O meu avô era fadista. Nas suas investidas nocturnas passava pelas tascas dos bairros de Lisboa onde cantava o fado em troca de um copo de vinho.
O meu avô foi actor amador. Um dia emprestou uns sapatos à actriz Laura Alves para representar numa peça.
O meu avô era fumador. Fumador desde os 12 ou 13 anos (não sei ao certo). Começou por fumar mata ratos, que eram os cigarros mais baratos da altura. Divertia-se a passear pela avenida da Liberdade, rua acima, rua abaixo na sua exibição de grande homem para as miúdas que por ali passavam.
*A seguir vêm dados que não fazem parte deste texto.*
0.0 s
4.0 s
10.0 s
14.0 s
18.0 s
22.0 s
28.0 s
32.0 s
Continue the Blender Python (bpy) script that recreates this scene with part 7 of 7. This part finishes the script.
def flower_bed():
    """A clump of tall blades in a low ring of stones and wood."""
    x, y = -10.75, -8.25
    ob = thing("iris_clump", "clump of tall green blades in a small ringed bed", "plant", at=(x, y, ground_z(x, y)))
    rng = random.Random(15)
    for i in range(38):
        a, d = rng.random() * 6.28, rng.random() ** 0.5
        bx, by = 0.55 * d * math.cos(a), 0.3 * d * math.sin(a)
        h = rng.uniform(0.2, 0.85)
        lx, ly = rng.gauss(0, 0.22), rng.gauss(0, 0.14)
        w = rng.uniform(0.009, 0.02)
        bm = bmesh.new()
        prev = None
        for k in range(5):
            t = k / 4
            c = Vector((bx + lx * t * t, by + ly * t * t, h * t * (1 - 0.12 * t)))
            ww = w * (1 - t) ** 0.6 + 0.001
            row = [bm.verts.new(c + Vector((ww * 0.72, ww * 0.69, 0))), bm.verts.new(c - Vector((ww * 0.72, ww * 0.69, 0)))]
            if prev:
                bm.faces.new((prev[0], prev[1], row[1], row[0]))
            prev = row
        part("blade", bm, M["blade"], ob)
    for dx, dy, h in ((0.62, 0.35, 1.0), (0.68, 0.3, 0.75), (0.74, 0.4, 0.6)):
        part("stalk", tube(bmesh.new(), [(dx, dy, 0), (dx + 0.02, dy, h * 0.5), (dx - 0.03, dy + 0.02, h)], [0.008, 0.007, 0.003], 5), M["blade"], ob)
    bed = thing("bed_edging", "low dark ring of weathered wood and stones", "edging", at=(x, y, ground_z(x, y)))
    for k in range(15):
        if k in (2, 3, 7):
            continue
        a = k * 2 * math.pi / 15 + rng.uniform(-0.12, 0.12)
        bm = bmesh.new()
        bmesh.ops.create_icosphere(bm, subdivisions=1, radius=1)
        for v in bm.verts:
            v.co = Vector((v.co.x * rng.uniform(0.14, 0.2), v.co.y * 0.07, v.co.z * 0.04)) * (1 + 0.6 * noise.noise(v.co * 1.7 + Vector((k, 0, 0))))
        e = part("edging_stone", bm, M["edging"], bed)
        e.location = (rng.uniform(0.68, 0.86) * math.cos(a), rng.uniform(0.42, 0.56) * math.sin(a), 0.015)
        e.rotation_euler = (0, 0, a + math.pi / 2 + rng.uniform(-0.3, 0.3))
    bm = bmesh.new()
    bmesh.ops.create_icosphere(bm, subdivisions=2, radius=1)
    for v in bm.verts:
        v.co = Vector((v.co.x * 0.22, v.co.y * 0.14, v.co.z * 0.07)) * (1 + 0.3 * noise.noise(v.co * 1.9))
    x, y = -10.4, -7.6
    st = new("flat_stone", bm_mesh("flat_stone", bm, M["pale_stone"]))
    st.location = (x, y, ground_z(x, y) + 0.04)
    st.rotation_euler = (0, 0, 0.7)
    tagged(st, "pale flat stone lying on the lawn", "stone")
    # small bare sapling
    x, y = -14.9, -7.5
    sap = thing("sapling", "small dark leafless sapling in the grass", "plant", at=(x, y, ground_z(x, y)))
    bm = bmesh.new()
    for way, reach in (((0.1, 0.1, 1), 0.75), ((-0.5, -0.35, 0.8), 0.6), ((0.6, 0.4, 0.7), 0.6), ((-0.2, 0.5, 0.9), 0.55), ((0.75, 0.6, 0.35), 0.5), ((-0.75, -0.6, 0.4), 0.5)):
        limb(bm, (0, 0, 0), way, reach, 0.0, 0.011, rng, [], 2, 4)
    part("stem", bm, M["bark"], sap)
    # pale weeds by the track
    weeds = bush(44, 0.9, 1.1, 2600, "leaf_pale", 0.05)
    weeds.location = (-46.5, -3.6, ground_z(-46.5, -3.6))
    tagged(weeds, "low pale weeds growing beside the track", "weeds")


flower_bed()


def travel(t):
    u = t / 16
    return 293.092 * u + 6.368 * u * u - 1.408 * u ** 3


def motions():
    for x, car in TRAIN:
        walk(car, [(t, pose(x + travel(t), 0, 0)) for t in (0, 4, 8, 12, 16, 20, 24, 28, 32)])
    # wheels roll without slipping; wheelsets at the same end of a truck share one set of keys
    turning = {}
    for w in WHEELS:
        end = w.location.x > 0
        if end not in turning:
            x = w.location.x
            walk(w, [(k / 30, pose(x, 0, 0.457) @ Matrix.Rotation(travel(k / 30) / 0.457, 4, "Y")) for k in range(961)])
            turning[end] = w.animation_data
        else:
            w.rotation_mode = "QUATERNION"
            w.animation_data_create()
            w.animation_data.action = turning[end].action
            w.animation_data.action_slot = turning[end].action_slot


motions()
Quando não era a exibir-se, divertia-se com os amigos a mandar o fumo dos cigarros para cima de lenços brancos que ficavam com enormes manchas amarelas (tal era o nível de nicotina dos cigarros).
O meu avô foi descriminado pelo regime. Viveu na Maceira, uma aldeia que na altura era sustentada economicamente pela cimenteira (Empresa de Cimentos de Leiria (ECL)), detida por Champalimaud (http://pt.wikipedia.org/wiki/Ant%C3%B3nio_de_Sommer_Champalimaud). E a cimenteira sustentava-se com o suor dos seus aldeões. Nesta aldeia todos trabalhavam directa ou indirectamente para Champalimaud. A minha avó era enfermeira e parteira, era conhecida em toda a aldeia e todos a respeitavam. O meu avô nunca escondeu os seus ideais e por isso nunca lhe facilitaram a vida. Nunca lhe deram emprego por lá. Não o deixavam frequentar os pólos culturais da aldeia. Não o deixavam entrar nas festas da aldeia. E não sofreu maiores retaliações porque era a sua esposa que safava a vida de muitos dos aldeões. Metade da população tinha nascido pelas mãos da minha avó. Um dia fartaram-se e foram viver para Leiria (foi lá que eu nasci).
O meu avô esforçava-se pela imparcialidade, embora não fosse (veja-se o exemplo da Ota). Um dia no hospital com o meu avô, esforçando-me para que ele abrandasse nas suas alucinações, comecei a puxar conversa sobre as inúmeras viagens que ele tinha feito pelo país. Perguntei-lhe então qual a região mais bonita de Portugal, ao que me respondeu Beira Interior. Questionei-o “Então não é o litoral oeste?” e respondeu-me “É a minha região, mas sou imparcial.”. Num outro âmbito em 1996 quando Otelo Saraiva de Carvalho (http://pt.wikipedia.org/wiki/Otelo_Saraiva_de_Carvalho) foi amnistiado sob grande polémica. Perguntei ao meu avô se concordava, ou não. Disse-me que reprovava qualquer tipo de reivindicação com base na violência e como tal reprovava as acções das FP-25. No entanto, daquilo que via nos noticiários e do que tinha lido, nunca tinha sido provada a ligação de Otelo às FP-25. Se era ela o responsável deveria ser condenado, se não, então era correcta a amnistia e injusto os anos que ele já tinha passado na prisão.
O meu avô tinha a honestidade como lema. Nunca me esquecerei um dia em que levei-lhe dois limões que tinha apanhado de uma árvore por onde passei. Acusou-me de ter roubado os limões. Se o dono da árvore não me tinha oferecido, nem eu lhe tinha pedido, então era um roubo.
O meu avô conduziu até aos 80 anos. Dizia que eram as suas pernas. No dia em que lhe tirassem a carta tiravam-lhe as pernas. Renovaram-lhe sempre a carta e nunca o vi ter um acidente.
O meu avô dizia-se ateu. E não sei porque razão despedia-se muitas vezes com “ide na paz do senhor”. Assim se despediu da minha avó após a missa do seu funeral. Assim se despediu ontem de mim.
O meu avô zelava pela pontualidade…
O meu avô era hiper organizado. Dizem que esta faceta foi-me deixada de herança.
O meu avô nunca esteve internado num hospital. Nunca teve nenhuma lesão que o levasse ao hospital. E quando teve que ir lá parar… foi pelas minhas mãos.